Rachel Korn begins a painting with no conscious intention. This represents a sea change, an evolutionary shift, from her earlier work. A gestural Zen, a confidence in the hand and brush, is possible for this artist as a result of decades of work. Korn began her artistic journey as a figurative painter but gradually turned to abstraction. She feels her painting, which was formerly heavily narrative, is now freed from the need to tell a story while simultaneously embracing a different narrative: music, nature and the rhythms of life and growth.
Korn paints without under-drawing, in response to her state of mind at any given moment. She commented that her work, “engages me in a journey between deliberate and intuitive uses of paint and brings with it thoughts, memories, and associations that appear in the work in the form of atmosphere and mood.” She has reached a point where technique merges with subject matter, and her brush has become an extension of her eye and brain.

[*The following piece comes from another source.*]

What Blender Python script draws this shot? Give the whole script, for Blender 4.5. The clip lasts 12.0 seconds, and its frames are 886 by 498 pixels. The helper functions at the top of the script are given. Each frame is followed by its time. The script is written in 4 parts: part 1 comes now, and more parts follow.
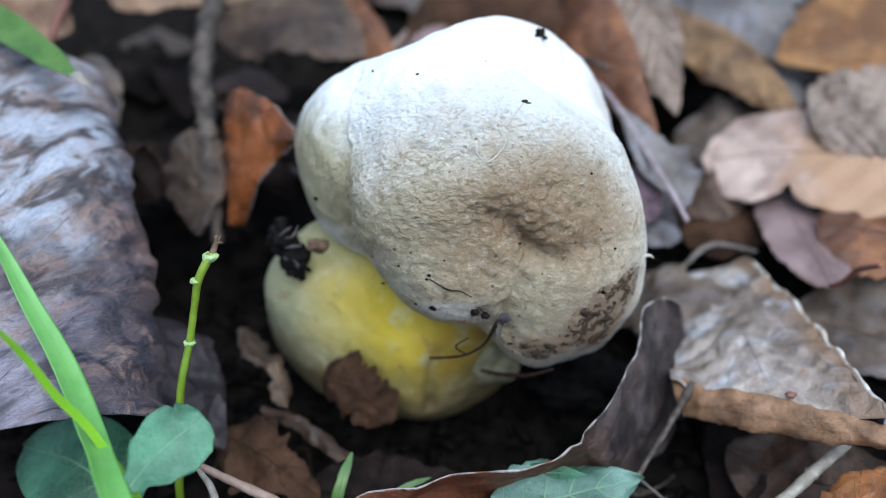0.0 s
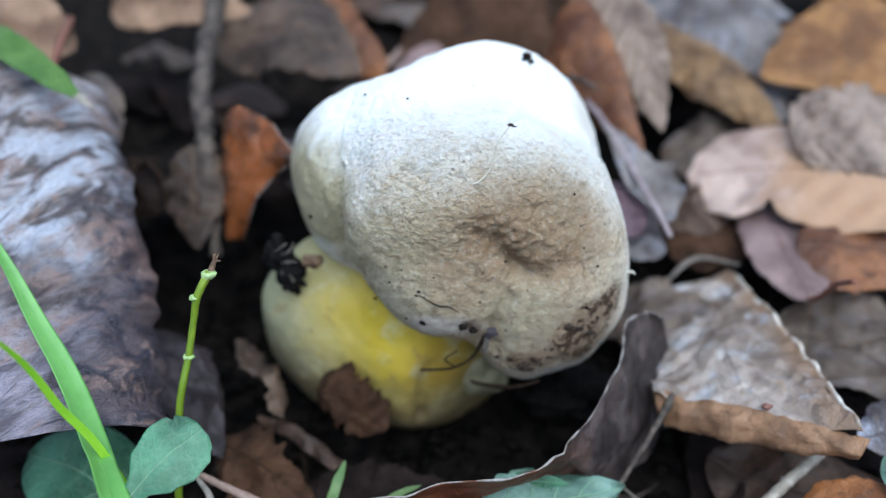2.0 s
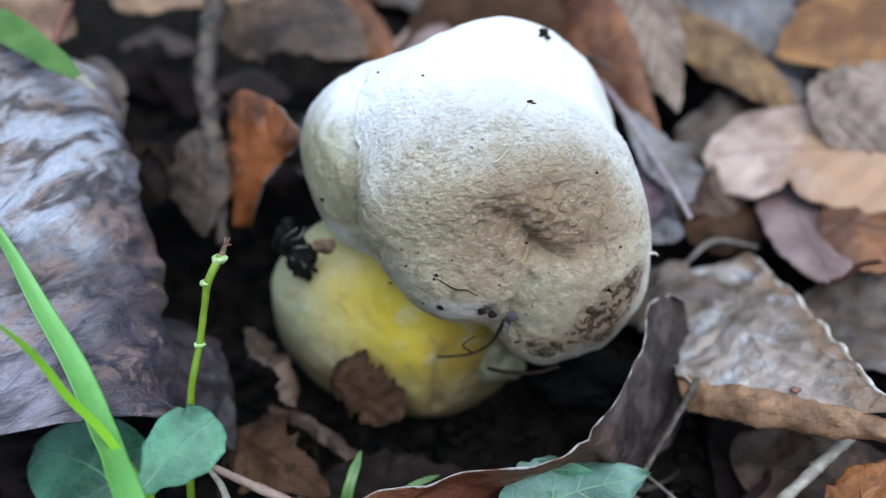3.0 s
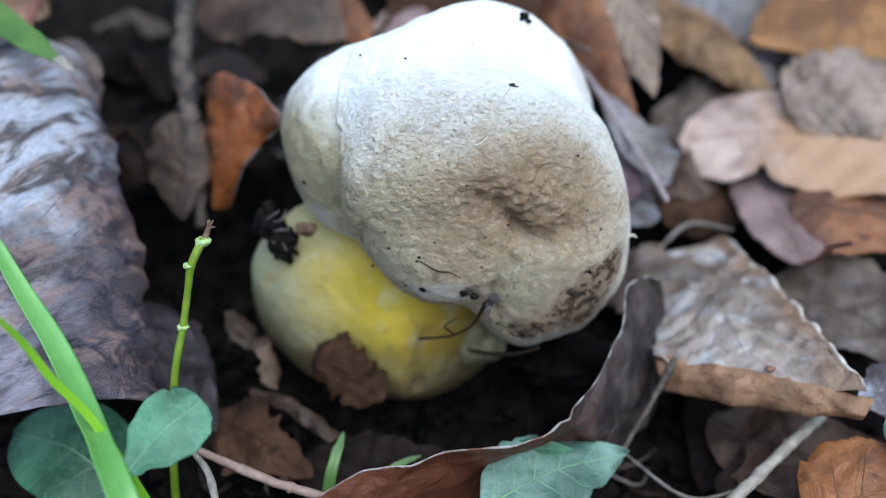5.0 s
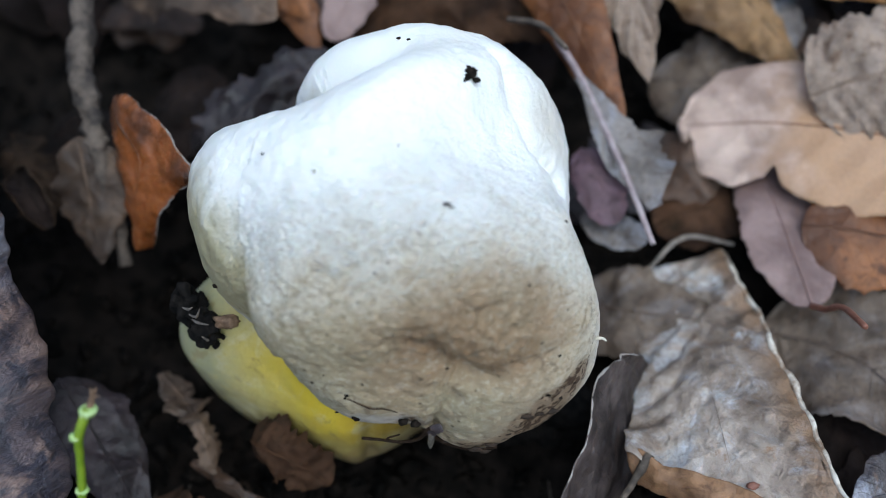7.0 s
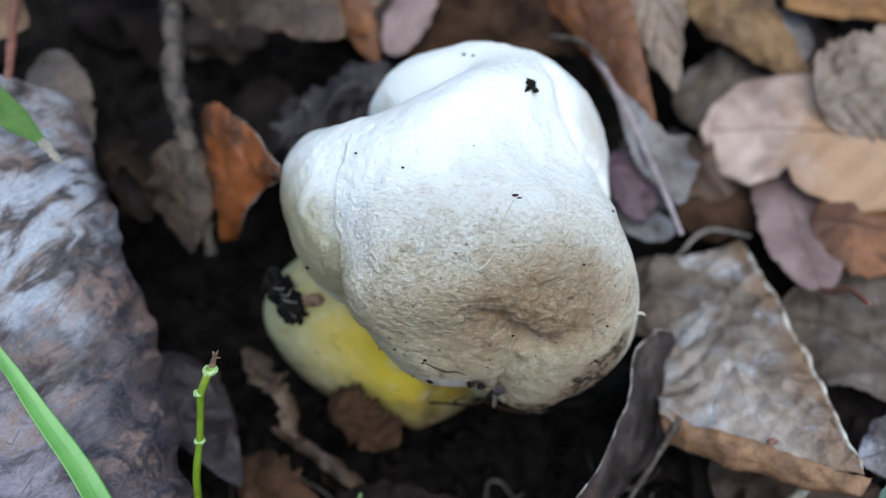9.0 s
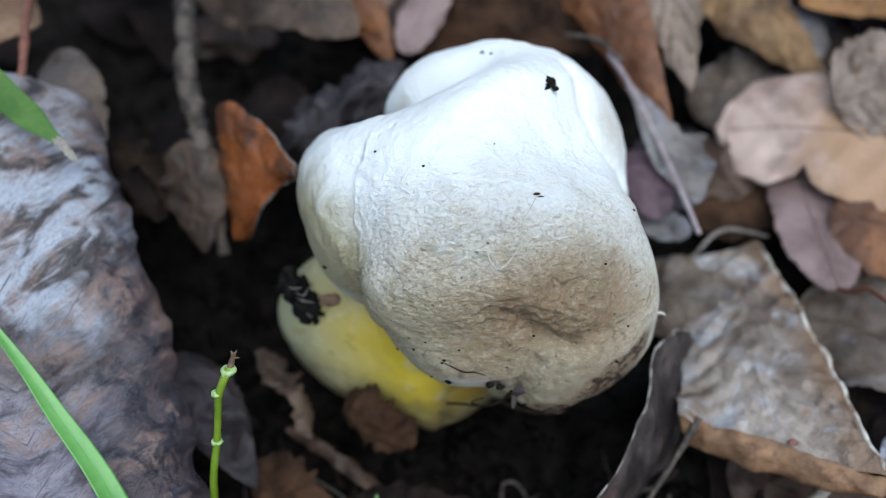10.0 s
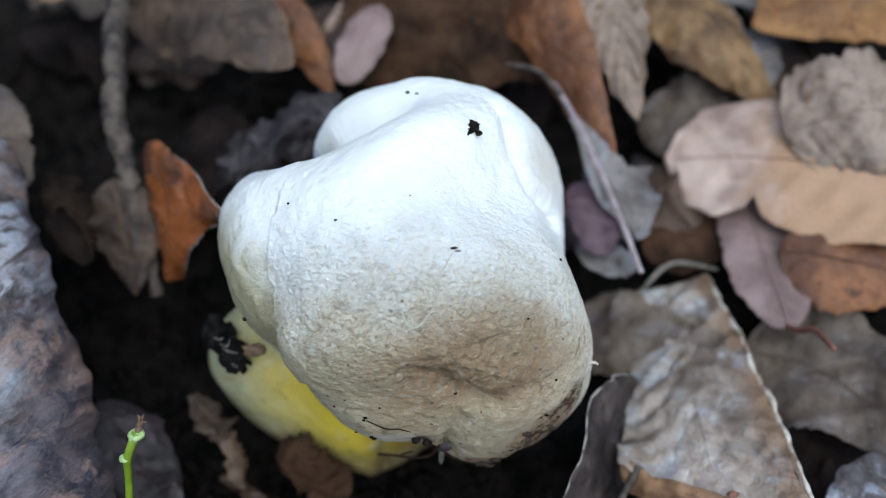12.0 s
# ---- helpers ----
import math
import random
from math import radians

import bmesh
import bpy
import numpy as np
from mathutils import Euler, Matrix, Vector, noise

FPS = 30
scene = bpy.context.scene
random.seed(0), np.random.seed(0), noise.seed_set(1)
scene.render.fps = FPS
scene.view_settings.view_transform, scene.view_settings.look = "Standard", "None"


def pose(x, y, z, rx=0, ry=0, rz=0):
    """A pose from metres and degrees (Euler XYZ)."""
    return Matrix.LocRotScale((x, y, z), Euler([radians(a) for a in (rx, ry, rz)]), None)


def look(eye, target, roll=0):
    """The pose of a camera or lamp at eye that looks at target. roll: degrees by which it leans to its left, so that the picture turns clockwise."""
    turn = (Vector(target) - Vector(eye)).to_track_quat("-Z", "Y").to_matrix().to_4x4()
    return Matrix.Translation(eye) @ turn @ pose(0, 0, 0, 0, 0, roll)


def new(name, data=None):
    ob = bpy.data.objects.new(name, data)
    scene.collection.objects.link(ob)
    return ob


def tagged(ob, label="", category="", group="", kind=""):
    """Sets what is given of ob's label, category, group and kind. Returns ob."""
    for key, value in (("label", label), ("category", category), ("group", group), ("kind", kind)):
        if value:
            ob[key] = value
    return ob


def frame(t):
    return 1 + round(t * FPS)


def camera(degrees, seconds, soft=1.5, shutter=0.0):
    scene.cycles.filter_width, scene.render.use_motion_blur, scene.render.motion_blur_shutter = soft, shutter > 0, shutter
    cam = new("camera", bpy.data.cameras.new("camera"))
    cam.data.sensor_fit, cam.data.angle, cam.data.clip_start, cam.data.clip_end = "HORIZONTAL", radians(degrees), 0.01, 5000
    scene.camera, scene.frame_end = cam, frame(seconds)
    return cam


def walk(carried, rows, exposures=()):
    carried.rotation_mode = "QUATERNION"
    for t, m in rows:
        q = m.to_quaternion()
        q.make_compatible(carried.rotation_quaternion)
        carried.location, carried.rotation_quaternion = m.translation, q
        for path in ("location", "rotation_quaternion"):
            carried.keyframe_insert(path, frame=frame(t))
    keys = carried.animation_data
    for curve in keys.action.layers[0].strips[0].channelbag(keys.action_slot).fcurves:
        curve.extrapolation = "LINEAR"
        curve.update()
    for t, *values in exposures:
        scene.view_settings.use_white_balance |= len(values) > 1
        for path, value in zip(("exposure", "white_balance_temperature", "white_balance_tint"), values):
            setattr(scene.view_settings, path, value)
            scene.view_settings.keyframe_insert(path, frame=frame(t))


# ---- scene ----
cam = camera(53.15, 12.0, soft=0.65)
PATH = [
    (0.0, (-0.00021, -0.00011, 0.16004), (-0.00480, 0.15343, 0.03196), -2.09),
    (0.5, (0.00272, 0.00259, 0.16160), (-0.00184, 0.15600, 0.03336), -2.04),
    (1.0, (0.00239, -0.00290, 0.16515), (-0.00246, 0.15041, 0.03680), -2.14),
    (1.5, (0.00388, -0.00422, 0.16671), (-0.00092, 0.14928, 0.03859), -2.07),
    (2.0, (0.00239, -0.00359, 0.16733), (-0.00231, 0.15011, 0.03945), -2.06),
    (2.5, (0.00261, -0.00416, 0.16533), (-0.00169, 0.14924, 0.03707), -2.26),
    (3.0, (-0.00218, -0.00062, 0.16175), (-0.00611, 0.15223, 0.03283), -2.46),
    (3.2, (-0.00145, 0.00202, 0.16122), (-0.00684, 0.15390, 0.03122), -3.09),
    (4.8, (-0.00825, -0.00267, 0.16353), (-0.00612, 0.14810, 0.03214), -1.09),
    (5.0, (-0.00476, -0.00193, 0.16235), (-0.00203, 0.14856, 0.03064), -0.91),
    (5.5, (-0.00172, 0.00446, 0.16592), (0.00247, 0.14783, 0.02655), -0.74),
    (6.0, (0.00377, 0.04544, 0.17740), (0.00406, 0.17208, 0.02261), -2.45),
    (6.5, (0.00714, 0.06664, 0.18001), (0.00371, 0.17890, 0.01452), -4.58),
    (6.7, (0.01586, 0.07063, 0.18165), (0.01017, 0.17989, 0.01422), -5.58),
    (8.3, (0.00854, 0.04991, 0.20450), (0.00220, 0.15986, 0.03755), -5.66),
    (8.5, (0.00632, 0.04888, 0.20505), (-0.00042, 0.15929, 0.03842), -5.84),
    (9.0, (0.00348, 0.05105, 0.20588), (-0.00286, 0.16202, 0.03961), -5.71),
    (9.5, (-0.00077, 0.04723, 0.20673), (-0.00692, 0.15790, 0.04026), -5.65),
    (10.0, (-0.00064, 0.05170, 0.20463), (-0.00685, 0.16285, 0.03848), -5.63),
    (10.5, (-0.00604, 0.05167, 0.20615), (-0.01124, 0.16313, 0.04017), -5.23),
    (11.0, (-0.00233, 0.05576, 0.20791), (-0.00774, 0.16669, 0.04158), -5.26),
    (11.5, (0.00245, 0.05919, 0.20785), (-0.00310, 0.17028, 0.04163), -5.32),
    (12.0, (0.01557, 0.06491, 0.20434), (0.00924, 0.17469, 0.03728), -6.40),
]
walk(cam, [(t, look(eye, target, roll)) for t, eye, target, roll in PATH],
     [(0.0, 0.30, 6260, 11), (5.0, 0.27, 6260, 11), (6.5, -0.02, 6430, 9), (8.5, -0.02, 6480, 10), (12.0, -0.06, 6480, 9)])
cam.data.dof.use_dof = True
cam.data.dof.focus_distance = 0.170
cam.data.dof.aperture_fstop = 7.3

# ---- world and light ----
SUN_ELEVATION, SUN_TURN = 69.0, 145.0
world = bpy.data.worlds.new("overcast_sky")
scene.world = world
world.use_nodes = True
wt = world.node_tree
sky = wt.nodes.new("ShaderNodeTexSky")
sky.sky_type = "NISHITA"
sky.sun_disc = False
sky.sun_elevation = radians(SUN_ELEVATION)
sky.sun_rotation = radians(SUN_TURN)
sky.air_density, sky.dust_density, sky.ozone_density = 1.0, 3.0, 1.0
wt.nodes["Background"].inputs["Strength"].default_value = 0.15
wt.links.new(sky.outputs[0], wt.nodes["Background"].inputs["Color"])

sun_data = bpy.data.lights.new("sun", "SUN")
sun_data.energy, sun_data.angle, sun_data.color = 2.75, radians(70), (0.665, 0.87, 1.0)
sun = new("sun", sun_data)
sun_way = Vector((math.sin(radians(SUN_TURN)) * math.cos(radians(SUN_ELEVATION)),
                  math.cos(radians(SUN_TURN)) * math.cos(radians(SUN_ELEVATION)), math.sin(radians(SUN_ELEVATION))))
sun.matrix_world = look(sun_way * 5, (0, 0, 0))

MM = 0.001


# ---- materials ----
def material(name):
    m = bpy.data.materials.new(name)
    m.use_nodes = True
    return m, m.node_tree, m.node_tree.nodes["Principled BSDF"]


def node(nt, kind, values=(), **settings):
    n = nt.nodes.new(kind)
    for key, value in settings.items():
        setattr(n, key, value)
    for key, value in dict(values).items():
        if isinstance(value, bpy.types.NodeSocket):
            nt.links.new(value, n.inputs[key])
        else:
            n.inputs[key].default_value = value
    return n


def rgb(c):
    return (c[0], c[1], c[2], 1.0)


def math_node(nt, op, a, b=0.0, c=0.0, clamp=False):
    n = node(nt, "ShaderNodeMath", {0: a, 1: b, 2: c}, operation=op)
    n.use_clamp = clamp
    return n.outputs[0]


def mixed(nt, factor, a, b, blend="MIX"):
    n = nt.nodes.new("ShaderNodeMix")
    n.data_type, n.blend_type = "RGBA", blend
    for socket, value in ((n.inputs[0], factor), (n.inputs[6], a), (n.inputs[7], b)):
        if isinstance(value, bpy.types.NodeSocket):
            nt.links.new(value, socket)
        else:
            socket.default_value = value if isinstance(value, float) else rgb(value)
    return n.outputs[2]


def span(nt, value, low, high, a=0.0, b=1.0):
    n = node(nt, "ShaderNodeMapRange", {0: value, 1: low, 2: high, 3: a, 4: b}, interpolation_type="SMOOTHSTEP")
    return n.outputs[0]


def grain(nt, where, scale, detail=5.0, rough=0.6, distortion=0.0):
    n = node(nt, "ShaderNodeTexNoise", {"Vector": where, "Scale": scale, "Detail": detail, "Roughness": rough, "Distortion": distortion})
    return n.outputs["Fac"]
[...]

She works spontaneously but will often turn her canvases this way and that, realizing that her compositions can be fluid until the last moment. This formal analysis takes place after the main gestures have been established but can be revelatory in the evolution of the painting’s composition. Korn described her working process: “As the painting emerges, it’s an ever-changing process. I follow, more than I control. My process is always a balancing act between the push of wanting to make the painting work versus the pull of fear that I will do too much.”